During its history, the Veil-Picard sketch has belonged to two particularly illustrious collectors. The first, Antoine Joseph Dezallier d'Argenville (1680-1765), was part of the 'elite' of the Siècle des Lumières. An enthusiastic dilettante, he travelled to Italy several times and assembled a superb collection of drawings, pictures, engravings and curiosities. He contributed to Diderot's Encyclopedia and wrote an Abrégé de la vie des plus fameux peintres (Paris, 1745). Many of his paintings and drawings are now in the Louvre. A sketch for the Bénédicité was included in his posthumous sale and was drawn in the margin of the catalogue by Gabriel de Saint-Aubin. Although this drawing is not detailed enough to be absolutely certain that it shows the Veil-Picard picture, no other sketch is known and so it has been widely accepted that the present work is the sketch which belonged to this great collector.

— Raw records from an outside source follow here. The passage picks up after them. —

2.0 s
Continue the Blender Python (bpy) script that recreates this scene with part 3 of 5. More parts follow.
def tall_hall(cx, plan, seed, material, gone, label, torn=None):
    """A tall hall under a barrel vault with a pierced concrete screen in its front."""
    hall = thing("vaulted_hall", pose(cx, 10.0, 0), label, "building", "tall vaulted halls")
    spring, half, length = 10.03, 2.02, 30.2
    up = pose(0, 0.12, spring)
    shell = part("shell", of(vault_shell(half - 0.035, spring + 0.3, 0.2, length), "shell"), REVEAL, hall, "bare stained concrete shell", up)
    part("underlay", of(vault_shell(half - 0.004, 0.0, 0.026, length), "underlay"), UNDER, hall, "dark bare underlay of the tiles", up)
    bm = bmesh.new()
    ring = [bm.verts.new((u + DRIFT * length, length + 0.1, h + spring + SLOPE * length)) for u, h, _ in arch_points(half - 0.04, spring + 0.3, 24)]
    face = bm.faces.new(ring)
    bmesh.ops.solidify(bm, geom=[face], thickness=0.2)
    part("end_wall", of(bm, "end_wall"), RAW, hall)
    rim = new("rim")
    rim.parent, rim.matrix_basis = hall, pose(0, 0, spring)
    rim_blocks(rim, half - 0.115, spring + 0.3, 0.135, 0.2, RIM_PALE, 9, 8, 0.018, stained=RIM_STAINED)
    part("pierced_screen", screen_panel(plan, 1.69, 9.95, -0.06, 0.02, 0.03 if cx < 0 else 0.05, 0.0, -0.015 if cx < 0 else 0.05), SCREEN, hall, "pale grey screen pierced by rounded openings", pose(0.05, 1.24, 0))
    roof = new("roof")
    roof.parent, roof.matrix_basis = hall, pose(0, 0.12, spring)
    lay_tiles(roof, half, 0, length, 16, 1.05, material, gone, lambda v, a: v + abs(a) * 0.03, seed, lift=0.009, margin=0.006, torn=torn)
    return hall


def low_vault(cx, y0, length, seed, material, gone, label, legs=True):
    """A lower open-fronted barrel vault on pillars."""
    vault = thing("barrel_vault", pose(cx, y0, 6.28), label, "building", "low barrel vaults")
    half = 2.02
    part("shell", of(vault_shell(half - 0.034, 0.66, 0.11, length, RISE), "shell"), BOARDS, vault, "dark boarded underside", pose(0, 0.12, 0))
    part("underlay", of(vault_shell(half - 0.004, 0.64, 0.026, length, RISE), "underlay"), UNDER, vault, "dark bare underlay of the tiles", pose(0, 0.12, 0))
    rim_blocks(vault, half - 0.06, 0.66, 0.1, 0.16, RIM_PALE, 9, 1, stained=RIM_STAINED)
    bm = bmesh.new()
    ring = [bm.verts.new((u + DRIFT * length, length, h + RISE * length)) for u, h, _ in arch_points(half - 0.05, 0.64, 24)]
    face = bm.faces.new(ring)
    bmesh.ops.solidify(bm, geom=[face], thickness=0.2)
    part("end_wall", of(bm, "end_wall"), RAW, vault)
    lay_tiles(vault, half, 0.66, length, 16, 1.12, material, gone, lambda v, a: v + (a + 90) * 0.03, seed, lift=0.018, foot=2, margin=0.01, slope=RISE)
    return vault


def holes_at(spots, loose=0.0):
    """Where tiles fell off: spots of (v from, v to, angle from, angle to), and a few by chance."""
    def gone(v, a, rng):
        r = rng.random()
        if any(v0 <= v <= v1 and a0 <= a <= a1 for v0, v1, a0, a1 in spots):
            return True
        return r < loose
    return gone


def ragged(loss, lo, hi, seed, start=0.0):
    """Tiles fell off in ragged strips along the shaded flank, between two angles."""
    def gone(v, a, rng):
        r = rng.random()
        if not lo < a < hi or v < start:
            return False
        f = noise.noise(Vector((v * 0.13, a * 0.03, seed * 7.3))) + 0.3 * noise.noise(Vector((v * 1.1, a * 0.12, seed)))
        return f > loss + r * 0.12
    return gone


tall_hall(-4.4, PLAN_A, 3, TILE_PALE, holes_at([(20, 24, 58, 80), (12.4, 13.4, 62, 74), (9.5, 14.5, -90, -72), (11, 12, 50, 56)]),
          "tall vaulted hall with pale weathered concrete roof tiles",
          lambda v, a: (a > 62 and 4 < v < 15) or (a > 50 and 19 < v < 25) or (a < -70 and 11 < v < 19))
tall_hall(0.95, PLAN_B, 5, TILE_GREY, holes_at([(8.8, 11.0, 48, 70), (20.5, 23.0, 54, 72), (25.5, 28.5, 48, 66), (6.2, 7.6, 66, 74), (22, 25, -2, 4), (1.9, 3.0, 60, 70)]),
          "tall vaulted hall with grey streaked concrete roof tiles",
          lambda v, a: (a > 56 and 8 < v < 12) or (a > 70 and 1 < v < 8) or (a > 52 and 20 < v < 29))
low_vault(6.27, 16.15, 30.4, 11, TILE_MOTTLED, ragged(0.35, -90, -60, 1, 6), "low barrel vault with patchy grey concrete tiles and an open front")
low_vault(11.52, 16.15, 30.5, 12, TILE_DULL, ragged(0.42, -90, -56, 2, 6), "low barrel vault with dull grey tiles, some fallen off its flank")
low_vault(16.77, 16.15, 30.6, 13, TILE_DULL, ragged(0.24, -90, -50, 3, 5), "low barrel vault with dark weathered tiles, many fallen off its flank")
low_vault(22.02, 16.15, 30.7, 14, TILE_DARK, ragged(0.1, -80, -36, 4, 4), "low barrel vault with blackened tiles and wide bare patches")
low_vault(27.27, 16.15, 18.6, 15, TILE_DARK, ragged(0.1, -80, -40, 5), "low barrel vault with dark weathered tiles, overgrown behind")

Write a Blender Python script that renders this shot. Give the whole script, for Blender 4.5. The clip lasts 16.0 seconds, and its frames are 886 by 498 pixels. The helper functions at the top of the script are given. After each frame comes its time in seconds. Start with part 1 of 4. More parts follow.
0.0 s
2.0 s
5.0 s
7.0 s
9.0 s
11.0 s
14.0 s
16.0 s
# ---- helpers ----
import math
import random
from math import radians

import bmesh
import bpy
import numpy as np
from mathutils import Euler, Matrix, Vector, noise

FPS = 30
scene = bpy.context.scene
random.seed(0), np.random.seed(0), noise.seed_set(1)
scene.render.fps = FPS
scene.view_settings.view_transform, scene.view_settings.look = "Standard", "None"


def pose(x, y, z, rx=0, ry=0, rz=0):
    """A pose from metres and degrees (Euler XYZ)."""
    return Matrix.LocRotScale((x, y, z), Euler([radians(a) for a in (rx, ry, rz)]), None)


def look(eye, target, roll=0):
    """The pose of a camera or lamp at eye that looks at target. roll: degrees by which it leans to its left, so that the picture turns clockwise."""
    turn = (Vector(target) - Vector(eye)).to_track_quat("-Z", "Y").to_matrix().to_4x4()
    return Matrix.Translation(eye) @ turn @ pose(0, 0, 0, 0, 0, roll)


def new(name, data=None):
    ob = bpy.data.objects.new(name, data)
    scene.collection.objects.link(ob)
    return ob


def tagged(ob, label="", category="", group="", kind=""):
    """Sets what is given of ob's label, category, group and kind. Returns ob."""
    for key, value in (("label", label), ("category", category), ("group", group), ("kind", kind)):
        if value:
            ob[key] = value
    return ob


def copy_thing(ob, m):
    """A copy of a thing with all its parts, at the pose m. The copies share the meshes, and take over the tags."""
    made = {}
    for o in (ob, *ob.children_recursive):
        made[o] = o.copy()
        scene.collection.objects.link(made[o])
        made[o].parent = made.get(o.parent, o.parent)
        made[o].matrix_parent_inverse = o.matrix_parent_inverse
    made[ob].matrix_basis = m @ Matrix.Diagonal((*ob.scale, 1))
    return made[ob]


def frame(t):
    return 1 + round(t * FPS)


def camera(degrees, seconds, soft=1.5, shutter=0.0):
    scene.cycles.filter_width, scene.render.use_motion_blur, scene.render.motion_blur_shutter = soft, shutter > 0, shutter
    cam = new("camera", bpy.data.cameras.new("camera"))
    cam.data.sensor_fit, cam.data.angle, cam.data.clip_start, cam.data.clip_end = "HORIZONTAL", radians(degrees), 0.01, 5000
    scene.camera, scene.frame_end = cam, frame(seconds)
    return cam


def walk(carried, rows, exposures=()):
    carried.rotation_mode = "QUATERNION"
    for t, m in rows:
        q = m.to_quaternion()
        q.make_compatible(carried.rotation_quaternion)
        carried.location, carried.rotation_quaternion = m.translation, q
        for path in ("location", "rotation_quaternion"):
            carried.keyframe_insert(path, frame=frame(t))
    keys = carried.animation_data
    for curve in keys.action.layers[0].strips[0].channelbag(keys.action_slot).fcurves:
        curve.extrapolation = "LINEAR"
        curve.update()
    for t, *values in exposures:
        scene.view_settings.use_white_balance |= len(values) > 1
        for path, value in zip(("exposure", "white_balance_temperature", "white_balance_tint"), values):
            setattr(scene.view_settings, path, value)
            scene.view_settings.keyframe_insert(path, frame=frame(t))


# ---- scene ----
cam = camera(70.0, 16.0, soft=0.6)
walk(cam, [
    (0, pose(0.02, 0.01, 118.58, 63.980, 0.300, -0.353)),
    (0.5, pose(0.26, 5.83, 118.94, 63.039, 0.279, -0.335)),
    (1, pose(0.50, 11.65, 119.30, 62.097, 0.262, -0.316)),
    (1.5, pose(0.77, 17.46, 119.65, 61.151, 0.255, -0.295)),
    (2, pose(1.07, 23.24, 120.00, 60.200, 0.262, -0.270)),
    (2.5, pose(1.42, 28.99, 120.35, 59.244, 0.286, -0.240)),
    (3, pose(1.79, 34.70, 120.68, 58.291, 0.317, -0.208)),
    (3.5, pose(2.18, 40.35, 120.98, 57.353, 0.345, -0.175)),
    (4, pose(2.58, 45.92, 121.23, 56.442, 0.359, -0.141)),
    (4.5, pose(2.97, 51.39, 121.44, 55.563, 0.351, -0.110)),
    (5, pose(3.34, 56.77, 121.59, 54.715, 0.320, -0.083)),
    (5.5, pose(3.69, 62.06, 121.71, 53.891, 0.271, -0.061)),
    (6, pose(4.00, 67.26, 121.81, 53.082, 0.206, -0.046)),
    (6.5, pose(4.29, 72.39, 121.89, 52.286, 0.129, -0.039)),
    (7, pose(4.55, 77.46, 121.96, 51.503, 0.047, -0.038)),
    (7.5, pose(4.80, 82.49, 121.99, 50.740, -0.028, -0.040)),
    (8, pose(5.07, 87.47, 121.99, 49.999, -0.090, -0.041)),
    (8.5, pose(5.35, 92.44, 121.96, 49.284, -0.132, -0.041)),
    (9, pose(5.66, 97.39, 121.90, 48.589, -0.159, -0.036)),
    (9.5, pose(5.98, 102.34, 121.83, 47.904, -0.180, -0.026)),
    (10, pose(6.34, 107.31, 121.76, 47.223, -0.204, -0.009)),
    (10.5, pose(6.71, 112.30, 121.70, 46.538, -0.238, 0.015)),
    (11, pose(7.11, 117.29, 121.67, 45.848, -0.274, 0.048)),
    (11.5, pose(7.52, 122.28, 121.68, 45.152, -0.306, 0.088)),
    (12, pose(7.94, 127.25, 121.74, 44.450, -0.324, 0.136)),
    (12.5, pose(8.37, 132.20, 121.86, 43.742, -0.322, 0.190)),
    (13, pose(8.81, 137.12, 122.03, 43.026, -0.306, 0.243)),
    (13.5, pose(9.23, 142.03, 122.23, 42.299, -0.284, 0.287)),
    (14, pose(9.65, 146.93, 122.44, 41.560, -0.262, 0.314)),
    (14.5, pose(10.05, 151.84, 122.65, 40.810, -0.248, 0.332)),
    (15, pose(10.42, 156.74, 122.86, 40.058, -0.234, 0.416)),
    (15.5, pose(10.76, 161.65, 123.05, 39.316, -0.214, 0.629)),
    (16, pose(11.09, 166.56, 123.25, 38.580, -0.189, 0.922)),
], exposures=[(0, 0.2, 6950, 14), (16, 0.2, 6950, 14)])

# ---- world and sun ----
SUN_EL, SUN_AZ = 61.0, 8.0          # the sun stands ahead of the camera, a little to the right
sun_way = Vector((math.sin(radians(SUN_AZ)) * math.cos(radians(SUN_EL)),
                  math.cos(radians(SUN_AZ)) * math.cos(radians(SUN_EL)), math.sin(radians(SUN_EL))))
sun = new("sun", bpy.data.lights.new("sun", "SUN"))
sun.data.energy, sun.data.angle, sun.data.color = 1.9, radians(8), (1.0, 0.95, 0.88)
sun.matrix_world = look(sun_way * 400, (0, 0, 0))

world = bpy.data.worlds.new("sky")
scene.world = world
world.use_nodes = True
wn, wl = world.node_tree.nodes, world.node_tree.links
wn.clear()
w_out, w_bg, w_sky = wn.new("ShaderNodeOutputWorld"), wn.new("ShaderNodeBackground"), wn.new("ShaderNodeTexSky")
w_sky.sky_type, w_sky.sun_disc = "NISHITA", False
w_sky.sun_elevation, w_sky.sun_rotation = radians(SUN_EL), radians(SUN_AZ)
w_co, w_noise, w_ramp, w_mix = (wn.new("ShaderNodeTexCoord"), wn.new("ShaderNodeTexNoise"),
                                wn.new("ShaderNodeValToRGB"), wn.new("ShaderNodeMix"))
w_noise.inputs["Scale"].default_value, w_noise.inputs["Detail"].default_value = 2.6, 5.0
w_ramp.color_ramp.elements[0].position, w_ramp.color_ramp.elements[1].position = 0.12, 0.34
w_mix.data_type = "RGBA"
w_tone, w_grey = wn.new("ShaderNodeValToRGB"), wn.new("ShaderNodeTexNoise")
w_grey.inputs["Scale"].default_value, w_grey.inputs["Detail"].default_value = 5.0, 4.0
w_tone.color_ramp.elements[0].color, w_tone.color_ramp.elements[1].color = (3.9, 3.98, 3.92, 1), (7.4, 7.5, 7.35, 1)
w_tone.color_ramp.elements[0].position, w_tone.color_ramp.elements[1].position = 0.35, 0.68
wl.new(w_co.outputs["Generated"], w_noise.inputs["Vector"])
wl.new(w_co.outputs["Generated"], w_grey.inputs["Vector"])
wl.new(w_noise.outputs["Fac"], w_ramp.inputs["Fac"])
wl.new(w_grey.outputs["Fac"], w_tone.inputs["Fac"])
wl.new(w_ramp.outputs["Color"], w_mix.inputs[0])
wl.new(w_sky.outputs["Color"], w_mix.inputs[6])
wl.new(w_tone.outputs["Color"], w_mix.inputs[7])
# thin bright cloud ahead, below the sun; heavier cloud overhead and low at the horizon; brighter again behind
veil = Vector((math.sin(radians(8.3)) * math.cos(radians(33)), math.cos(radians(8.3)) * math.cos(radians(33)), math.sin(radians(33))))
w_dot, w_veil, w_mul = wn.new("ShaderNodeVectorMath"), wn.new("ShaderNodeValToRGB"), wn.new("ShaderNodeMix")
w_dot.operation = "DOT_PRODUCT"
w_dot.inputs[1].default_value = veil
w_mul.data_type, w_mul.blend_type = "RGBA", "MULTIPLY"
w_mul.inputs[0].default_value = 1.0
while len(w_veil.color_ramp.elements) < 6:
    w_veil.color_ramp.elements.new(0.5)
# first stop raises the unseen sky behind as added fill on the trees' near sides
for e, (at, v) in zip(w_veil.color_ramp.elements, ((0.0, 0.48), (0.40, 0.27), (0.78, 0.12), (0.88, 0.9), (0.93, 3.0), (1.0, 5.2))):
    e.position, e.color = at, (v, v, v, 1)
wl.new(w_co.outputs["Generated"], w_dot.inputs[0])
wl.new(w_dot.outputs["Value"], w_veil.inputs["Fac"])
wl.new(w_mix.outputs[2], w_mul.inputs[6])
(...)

Martial François Marcille (1790-1856) and his two sons assembled the greatest private collection of Chardin's paintings. An amateur painter, Marcille regularly visited the Louvre, where he admired the Bénédicité and its pendant La Mère Laborieuse. Alongside the present sketch, his collection included many masterpieces of French eighteenth century painting, such as the Portrait of Mademoiselle Guimard by Fragonard, or Le Déjeuner by Boucher (both now in the Louvre), all of which were listed in his posthumous sale in Paris on 12 January 1857.